EXERCISE:
What is to be transcribed is the run of lines opening with the one that has "ob[key] = value" and closing with the one that has "keys = carried.animation_data", and only that run, exactly.

** BEGIN PROVIDED DATA **

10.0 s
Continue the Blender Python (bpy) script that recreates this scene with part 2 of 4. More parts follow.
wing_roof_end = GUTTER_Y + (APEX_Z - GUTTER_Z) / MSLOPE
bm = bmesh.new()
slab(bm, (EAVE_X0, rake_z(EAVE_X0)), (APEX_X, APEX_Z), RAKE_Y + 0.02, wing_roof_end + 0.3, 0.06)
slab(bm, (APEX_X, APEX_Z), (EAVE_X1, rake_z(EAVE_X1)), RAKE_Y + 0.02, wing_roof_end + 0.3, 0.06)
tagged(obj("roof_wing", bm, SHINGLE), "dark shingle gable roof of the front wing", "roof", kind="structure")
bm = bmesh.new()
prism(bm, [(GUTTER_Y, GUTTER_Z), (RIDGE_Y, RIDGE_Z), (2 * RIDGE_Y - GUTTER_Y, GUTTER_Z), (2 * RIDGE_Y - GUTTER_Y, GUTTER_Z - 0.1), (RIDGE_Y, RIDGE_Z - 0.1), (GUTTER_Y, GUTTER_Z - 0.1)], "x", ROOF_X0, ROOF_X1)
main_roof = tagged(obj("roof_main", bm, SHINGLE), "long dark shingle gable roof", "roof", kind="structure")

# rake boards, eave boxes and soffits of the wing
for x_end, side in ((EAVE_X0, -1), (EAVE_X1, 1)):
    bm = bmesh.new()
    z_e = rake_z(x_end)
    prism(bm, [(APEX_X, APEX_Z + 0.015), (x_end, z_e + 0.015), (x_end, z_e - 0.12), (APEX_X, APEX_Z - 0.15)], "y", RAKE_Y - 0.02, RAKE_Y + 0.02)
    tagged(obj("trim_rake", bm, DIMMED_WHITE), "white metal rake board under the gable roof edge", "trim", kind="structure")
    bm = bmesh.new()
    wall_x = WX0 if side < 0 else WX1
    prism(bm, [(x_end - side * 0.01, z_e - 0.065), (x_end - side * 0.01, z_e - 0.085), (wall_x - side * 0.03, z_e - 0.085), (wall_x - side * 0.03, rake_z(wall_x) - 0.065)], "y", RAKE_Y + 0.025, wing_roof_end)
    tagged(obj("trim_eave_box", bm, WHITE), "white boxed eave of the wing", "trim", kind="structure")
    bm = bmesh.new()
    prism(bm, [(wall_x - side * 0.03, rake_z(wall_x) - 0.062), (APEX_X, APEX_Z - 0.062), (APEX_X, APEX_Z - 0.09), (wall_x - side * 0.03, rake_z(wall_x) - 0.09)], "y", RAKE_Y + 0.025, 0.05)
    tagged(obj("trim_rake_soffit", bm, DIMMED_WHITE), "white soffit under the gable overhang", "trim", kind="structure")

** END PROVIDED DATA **
** BEGIN PROVIDED DATA **

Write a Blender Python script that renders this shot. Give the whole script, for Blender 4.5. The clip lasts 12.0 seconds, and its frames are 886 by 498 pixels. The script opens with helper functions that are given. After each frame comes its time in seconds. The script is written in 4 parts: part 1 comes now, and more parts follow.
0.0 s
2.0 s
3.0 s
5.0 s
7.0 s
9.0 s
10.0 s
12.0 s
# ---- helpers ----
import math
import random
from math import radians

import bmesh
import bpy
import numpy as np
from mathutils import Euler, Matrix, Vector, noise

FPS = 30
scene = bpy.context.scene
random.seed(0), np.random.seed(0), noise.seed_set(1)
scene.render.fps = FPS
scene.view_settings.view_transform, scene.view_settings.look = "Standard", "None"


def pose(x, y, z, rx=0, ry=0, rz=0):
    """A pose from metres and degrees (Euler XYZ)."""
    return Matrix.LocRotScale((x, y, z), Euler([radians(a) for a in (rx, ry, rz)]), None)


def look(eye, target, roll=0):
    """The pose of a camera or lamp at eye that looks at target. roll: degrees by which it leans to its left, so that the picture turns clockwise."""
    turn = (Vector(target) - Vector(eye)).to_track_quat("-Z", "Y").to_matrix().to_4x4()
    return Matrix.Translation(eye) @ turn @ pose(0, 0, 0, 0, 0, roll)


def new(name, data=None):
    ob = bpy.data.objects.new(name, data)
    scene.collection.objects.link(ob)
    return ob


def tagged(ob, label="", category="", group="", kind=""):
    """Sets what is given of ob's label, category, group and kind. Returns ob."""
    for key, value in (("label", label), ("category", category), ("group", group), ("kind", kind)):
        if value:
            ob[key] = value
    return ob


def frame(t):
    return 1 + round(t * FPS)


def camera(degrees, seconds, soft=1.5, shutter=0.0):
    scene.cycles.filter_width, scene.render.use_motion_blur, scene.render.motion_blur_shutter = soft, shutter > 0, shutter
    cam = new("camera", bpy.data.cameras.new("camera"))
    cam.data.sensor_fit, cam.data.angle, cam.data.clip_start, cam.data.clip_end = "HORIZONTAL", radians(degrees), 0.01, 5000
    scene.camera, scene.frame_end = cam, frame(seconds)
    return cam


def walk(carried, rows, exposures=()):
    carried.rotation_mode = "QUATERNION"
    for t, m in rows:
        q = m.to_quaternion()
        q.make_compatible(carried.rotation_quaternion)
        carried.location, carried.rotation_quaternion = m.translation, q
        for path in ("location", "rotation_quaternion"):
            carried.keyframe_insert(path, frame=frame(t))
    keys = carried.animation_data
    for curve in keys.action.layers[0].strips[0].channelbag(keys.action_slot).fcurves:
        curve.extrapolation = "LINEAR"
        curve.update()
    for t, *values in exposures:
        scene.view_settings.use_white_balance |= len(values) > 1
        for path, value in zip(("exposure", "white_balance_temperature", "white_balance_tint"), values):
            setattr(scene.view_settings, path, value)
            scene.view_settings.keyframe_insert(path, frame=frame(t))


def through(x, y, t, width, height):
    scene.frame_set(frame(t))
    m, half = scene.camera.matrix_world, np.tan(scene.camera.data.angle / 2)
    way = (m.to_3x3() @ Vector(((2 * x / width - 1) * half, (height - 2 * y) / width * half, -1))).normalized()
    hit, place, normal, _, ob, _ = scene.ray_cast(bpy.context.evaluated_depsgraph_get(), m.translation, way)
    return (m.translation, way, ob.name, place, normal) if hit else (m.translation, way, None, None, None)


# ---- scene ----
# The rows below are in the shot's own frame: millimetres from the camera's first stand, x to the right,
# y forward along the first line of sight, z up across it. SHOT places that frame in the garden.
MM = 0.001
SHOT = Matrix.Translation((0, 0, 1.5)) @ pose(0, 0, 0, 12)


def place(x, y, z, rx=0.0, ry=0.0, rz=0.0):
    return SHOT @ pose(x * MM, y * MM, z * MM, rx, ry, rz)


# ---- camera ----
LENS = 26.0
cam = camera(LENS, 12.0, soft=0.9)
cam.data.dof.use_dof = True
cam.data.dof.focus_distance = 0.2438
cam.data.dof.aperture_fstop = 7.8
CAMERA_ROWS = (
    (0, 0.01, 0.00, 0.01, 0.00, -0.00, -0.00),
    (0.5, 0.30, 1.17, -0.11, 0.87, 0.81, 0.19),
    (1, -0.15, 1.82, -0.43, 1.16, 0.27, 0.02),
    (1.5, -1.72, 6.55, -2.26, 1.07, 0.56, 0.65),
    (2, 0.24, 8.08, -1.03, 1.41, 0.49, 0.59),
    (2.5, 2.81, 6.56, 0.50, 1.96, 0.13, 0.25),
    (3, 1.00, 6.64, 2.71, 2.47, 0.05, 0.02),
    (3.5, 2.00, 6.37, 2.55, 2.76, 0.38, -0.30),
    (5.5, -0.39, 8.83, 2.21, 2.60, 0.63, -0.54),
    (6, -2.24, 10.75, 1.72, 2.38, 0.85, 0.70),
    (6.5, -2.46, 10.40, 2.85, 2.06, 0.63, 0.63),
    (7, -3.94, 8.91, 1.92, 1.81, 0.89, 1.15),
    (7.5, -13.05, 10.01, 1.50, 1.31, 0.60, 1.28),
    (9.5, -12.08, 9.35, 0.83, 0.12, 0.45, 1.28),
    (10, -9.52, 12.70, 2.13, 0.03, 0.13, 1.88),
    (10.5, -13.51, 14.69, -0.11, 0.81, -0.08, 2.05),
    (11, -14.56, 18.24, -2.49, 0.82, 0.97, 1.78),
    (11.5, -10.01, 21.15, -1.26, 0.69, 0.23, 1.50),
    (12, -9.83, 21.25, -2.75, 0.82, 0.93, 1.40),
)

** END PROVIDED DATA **

SOLUTION BELOW:
            ob[key] = value
    return ob


def frame(t):
    return 1 + round(t * FPS)


def camera(degrees, seconds, soft=1.5, shutter=0.0):
    scene.cycles.filter_width, scene.render.use_motion_blur, scene.render.motion_blur_shutter = soft, shutter > 0, shutter
    cam = new("camera", bpy.data.cameras.new("camera"))
    cam.data.sensor_fit, cam.data.angle, cam.data.clip_start, cam.data.clip_end = "HORIZONTAL", radians(degrees), 0.01, 5000
    scene.camera, scene.frame_end = cam, frame(seconds)
    return cam


def walk(carried, rows, exposures=()):
    carried.rotation_mode = "QUATERNION"
    for t, m in rows:
        q = m.to_quaternion()
        q.make_compatible(carried.rotation_quaternion)
        carried.location, carried.rotation_quaternion = m.translation, q
        for path in ("location", "rotation_quaternion"):
            carried.keyframe_insert(path, frame=frame(t))
    keys = carried.animation_data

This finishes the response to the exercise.